Norwegian climber Teodor Glomnes Johansen told a newspaper in Norway that they are working on saving lives. He was at the base camp that was partly smashed.

“We carry out severely injured people. This is pretty tough and heavy. We do not know whether there will be more avalanches,” Mr Glomnes Johansen told Norway’s VG newspaper.

“All those who are unharmed organise help with the rescue efforts. Men, women and Sherpas are working side by side. The job right now is to assist the doctors in the camp here.”

Carsten Lillelund Pedersen said that he and a Belgian companion were at the Khumbu Icefall, close to the base camp at an altitude of 16,500ft, when the earthquake hit.

“We are starting to receive the injured, the most severe of them with many fractures, he was blown away by the avalanche and broke both legs. For the camps closer to where the avalanche hit, our Sherpas believe that a lot of people may have been buried in their tents,” he wrote on Facebook.

He said that a steady flow of people were fleeing the base camp for more secure areas down the mountain.

Local reports in China said an amateur team encountered an avalanche on the north slope of the mountains at an elevation of more than 22,965ft and safely retreated to a camp at a lower elevation.

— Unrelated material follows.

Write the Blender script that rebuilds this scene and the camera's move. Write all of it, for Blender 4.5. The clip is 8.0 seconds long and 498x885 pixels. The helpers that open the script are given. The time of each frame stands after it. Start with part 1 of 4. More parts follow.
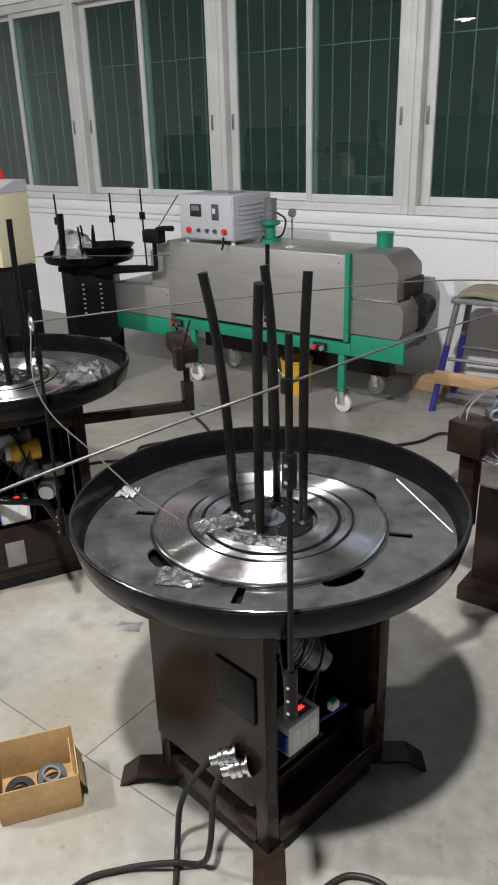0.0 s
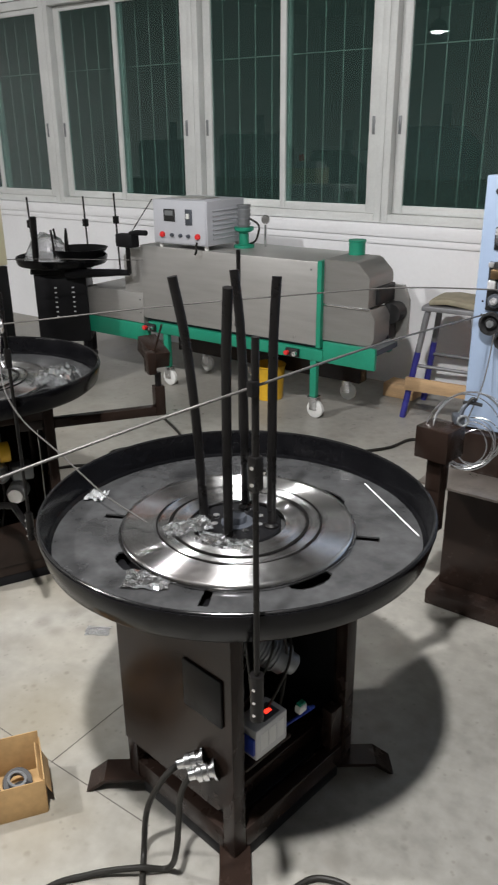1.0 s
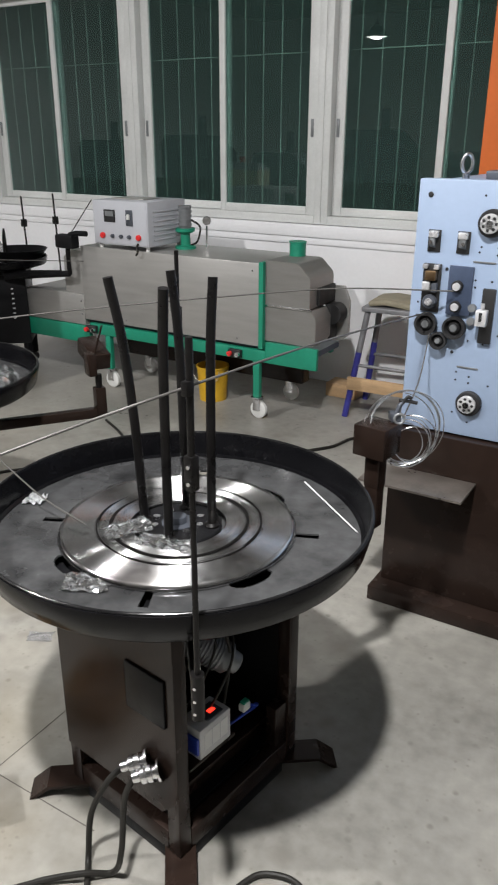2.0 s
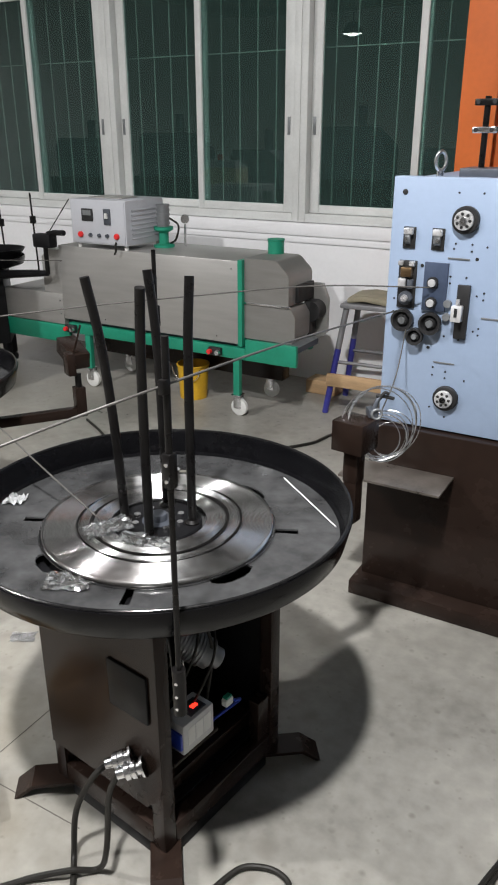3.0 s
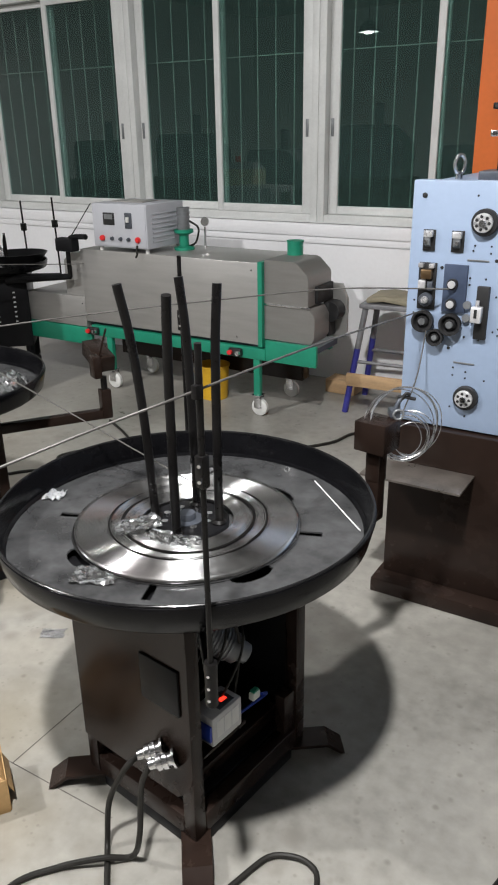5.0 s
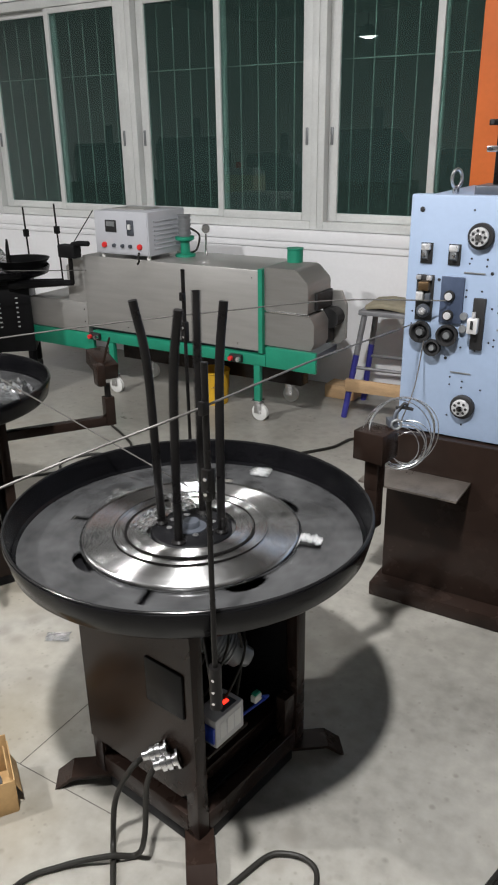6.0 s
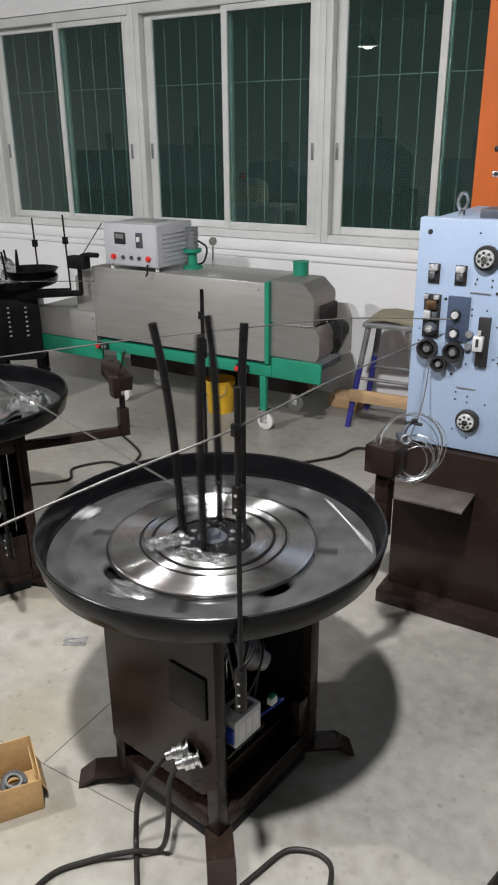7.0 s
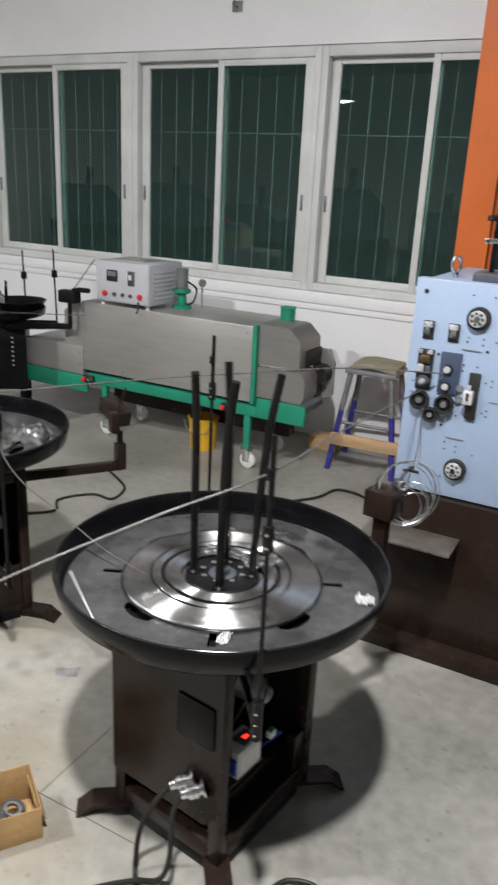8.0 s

Thomas Frese Carlsen, a Danish schoolteacher who was in Nepal with 12 students from Denmark, said that rumours of another quake forced many to sleep out in the open.

“We will sleep outside tonight, on the lawn,” he told Denmark’s TV2 channel. He described the quake as “freakin’ wild.”

Climber Robin Trygg told the Swedish news agency TT his Sherpa guides had been in radio contact with other guides on Everest and that they reported an avalanche there hitting as many as 80 people.

“We were sitting in the tent and drinking tea when the earth, all of a sudden, began shaking. We didn’t understand what happened,” he told the news agency by telephone.

The magnitude-7.8 quake struck around noon local time about 50 miles north-west of Kathmandu, almost one year after the deadliest avalanche on record hit Everest killing 16 Sherpa guides on April 18, 2014.

Following the 2014 disaster, the guides accused Nepal’s government of not doing enough for them despite making millions in permit fees from the western mountaineers who attempt to scale the Himalayan peaks.

The guides protested by refusing to work on the mountain, leading to the cancellation of last year’s climbing season.